:: Supplied information ::
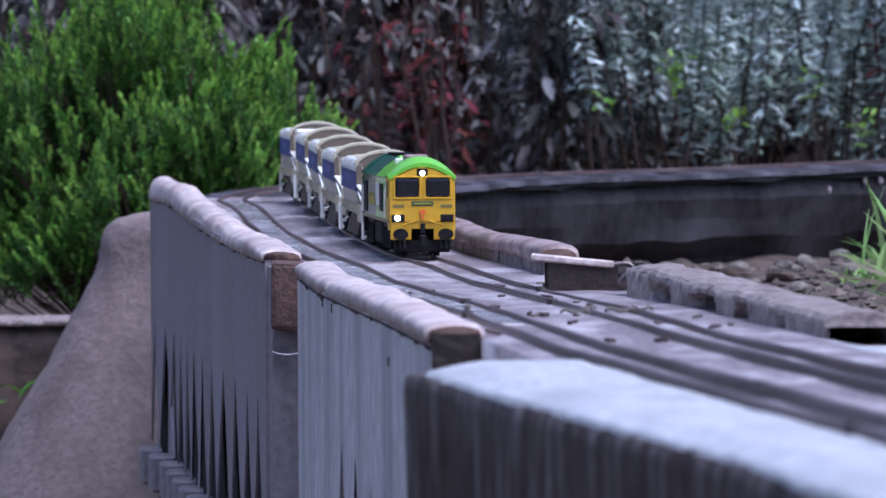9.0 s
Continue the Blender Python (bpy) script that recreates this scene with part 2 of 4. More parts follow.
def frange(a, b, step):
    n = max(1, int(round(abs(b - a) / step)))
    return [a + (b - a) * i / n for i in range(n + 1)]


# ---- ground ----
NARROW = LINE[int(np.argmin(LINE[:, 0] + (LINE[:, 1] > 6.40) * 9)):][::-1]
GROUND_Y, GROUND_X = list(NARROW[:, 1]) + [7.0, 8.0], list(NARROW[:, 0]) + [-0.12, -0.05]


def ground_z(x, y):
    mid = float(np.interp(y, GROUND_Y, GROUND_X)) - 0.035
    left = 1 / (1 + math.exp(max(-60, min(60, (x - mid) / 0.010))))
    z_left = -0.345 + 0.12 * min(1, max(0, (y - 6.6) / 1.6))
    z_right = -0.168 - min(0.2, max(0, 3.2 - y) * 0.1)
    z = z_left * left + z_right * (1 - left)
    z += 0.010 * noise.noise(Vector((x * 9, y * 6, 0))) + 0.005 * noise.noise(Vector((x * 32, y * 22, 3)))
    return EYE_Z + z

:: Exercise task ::
Each line from the one containing "Continue the Blender" to the end of the listing above should be copied exactly, and nothing else.

:: Worked solution ::
Continue the Blender Python (bpy) script that recreates this scene with part 2 of 4. More parts follow.
def frange(a, b, step):
    n = max(1, int(round(abs(b - a) / step)))
    return [a + (b - a) * i / n for i in range(n + 1)]


# ---- ground ----
NARROW = LINE[int(np.argmin(LINE[:, 0] + (LINE[:, 1] > 6.40) * 9)):][::-1]
GROUND_Y, GROUND_X = list(NARROW[:, 1]) + [7.0, 8.0], list(NARROW[:, 0]) + [-0.12, -0.05]


def ground_z(x, y):
    mid = float(np.interp(y, GROUND_Y, GROUND_X)) - 0.035
    left = 1 / (1 + math.exp(max(-60, min(60, (x - mid) / 0.010))))
    z_left = -0.345 + 0.12 * min(1, max(0, (y - 6.6) / 1.6))
    z_right = -0.168 - min(0.2, max(0, 3.2 - y) * 0.1)
    z = z_left * left + z_right * (1 - left)
    z += 0.010 * noise.noise(Vector((x * 9, y * 6, 0))) + 0.005 * noise.noise(Vector((x * 32, y * 22, 3)))
    return EYE_Z + z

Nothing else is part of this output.